▸ Exercise prompt
All lines from the top of the records below through the line holding "bm = bmesh.new()", and only those, should be printed exactly, minus the pictures.

───

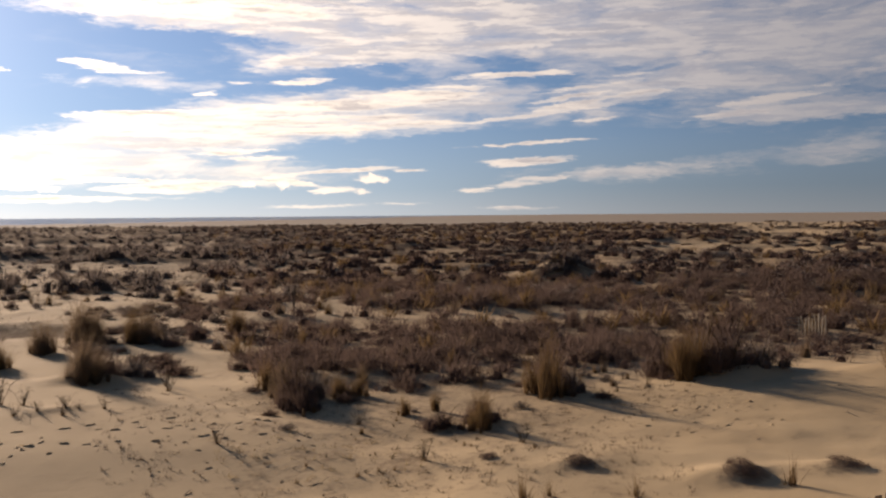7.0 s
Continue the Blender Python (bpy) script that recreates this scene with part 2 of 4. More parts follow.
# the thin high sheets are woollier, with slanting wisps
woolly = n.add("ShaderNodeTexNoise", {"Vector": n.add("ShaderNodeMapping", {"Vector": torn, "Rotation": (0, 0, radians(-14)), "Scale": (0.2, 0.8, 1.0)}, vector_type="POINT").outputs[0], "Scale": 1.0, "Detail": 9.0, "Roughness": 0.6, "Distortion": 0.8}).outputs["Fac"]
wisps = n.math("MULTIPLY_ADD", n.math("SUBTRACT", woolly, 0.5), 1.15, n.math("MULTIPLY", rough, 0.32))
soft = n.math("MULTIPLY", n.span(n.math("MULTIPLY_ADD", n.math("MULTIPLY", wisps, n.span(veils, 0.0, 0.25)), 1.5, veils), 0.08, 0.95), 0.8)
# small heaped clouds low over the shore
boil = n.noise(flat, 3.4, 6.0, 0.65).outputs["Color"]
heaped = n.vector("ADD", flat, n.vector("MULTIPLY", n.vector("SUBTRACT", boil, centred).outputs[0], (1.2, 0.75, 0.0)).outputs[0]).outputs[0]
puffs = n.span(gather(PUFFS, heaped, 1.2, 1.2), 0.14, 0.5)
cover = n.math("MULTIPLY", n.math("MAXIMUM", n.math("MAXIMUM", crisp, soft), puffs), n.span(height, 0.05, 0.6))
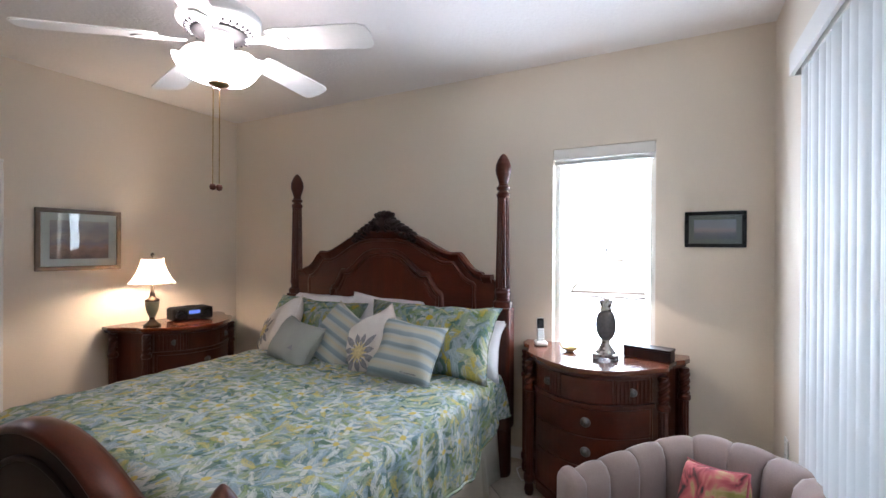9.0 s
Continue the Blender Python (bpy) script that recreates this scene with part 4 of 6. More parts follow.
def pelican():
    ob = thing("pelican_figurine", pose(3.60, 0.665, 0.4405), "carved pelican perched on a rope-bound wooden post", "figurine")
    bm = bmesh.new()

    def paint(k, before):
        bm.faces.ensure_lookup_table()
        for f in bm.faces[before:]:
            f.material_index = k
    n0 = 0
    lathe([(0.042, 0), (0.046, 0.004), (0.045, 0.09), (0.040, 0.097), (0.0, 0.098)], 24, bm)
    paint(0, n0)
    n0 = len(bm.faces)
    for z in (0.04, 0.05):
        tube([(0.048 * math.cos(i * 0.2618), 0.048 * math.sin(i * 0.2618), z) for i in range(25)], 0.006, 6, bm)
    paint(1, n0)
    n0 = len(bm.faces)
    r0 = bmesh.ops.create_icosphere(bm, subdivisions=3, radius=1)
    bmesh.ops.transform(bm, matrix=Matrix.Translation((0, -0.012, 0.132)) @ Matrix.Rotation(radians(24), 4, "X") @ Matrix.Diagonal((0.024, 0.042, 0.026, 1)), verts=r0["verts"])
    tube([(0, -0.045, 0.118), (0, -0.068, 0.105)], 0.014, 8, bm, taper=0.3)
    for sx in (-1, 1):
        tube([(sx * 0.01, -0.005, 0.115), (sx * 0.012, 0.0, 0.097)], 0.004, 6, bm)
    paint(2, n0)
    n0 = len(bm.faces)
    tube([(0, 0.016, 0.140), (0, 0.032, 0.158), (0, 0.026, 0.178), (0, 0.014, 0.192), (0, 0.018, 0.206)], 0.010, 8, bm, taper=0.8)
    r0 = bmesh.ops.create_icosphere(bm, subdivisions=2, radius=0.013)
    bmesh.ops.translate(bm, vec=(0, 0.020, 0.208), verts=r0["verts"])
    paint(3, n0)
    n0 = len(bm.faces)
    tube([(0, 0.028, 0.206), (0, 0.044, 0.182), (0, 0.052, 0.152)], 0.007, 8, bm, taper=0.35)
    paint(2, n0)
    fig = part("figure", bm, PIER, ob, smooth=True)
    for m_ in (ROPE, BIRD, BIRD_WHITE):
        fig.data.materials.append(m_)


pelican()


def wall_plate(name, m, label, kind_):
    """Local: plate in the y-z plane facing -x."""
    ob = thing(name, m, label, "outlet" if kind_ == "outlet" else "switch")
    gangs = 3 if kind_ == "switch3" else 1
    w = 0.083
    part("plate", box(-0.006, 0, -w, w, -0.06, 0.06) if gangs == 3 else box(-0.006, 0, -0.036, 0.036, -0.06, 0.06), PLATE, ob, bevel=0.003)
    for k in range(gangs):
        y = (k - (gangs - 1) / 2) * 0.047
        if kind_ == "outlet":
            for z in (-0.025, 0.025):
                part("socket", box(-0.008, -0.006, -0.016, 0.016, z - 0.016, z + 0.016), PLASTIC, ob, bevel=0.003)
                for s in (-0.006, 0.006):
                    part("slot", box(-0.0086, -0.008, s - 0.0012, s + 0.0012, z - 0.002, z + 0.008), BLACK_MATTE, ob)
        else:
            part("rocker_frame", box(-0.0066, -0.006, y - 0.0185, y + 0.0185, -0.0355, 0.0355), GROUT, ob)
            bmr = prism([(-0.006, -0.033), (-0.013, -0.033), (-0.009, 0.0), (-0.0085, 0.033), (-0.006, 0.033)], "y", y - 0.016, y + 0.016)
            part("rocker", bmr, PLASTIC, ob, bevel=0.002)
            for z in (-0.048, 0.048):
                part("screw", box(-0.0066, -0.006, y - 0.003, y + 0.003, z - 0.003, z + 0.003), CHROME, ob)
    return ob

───

▸ Solution to this problem
7.0 s
Continue the Blender Python (bpy) script that recreates this scene with part 2 of 4. More parts follow.
# the thin high sheets are woollier, with slanting wisps
woolly = n.add("ShaderNodeTexNoise", {"Vector": n.add("ShaderNodeMapping", {"Vector": torn, "Rotation": (0, 0, radians(-14)), "Scale": (0.2, 0.8, 1.0)}, vector_type="POINT").outputs[0], "Scale": 1.0, "Detail": 9.0, "Roughness": 0.6, "Distortion": 0.8}).outputs["Fac"]
wisps = n.math("MULTIPLY_ADD", n.math("SUBTRACT", woolly, 0.5), 1.15, n.math("MULTIPLY", rough, 0.32))
soft = n.math("MULTIPLY", n.span(n.math("MULTIPLY_ADD", n.math("MULTIPLY", wisps, n.span(veils, 0.0, 0.25)), 1.5, veils), 0.08, 0.95), 0.8)
# small heaped clouds low over the shore
boil = n.noise(flat, 3.4, 6.0, 0.65).outputs["Color"]
heaped = n.vector("ADD", flat, n.vector("MULTIPLY", n.vector("SUBTRACT", boil, centred).outputs[0], (1.2, 0.75, 0.0)).outputs[0]).outputs[0]
puffs = n.span(gather(PUFFS, heaped, 1.2, 1.2), 0.14, 0.5)
cover = n.math("MULTIPLY", n.math("MAXIMUM", n.math("MAXIMUM", crisp, soft), puffs), n.span(height, 0.05, 0.6))
9.0 s
Continue the Blender Python (bpy) script that recreates this scene with part 4 of 6. More parts follow.
def pelican():
    ob = thing("pelican_figurine", pose(3.60, 0.665, 0.4405), "carved pelican perched on a rope-bound wooden post", "figurine")
    bm = bmesh.new()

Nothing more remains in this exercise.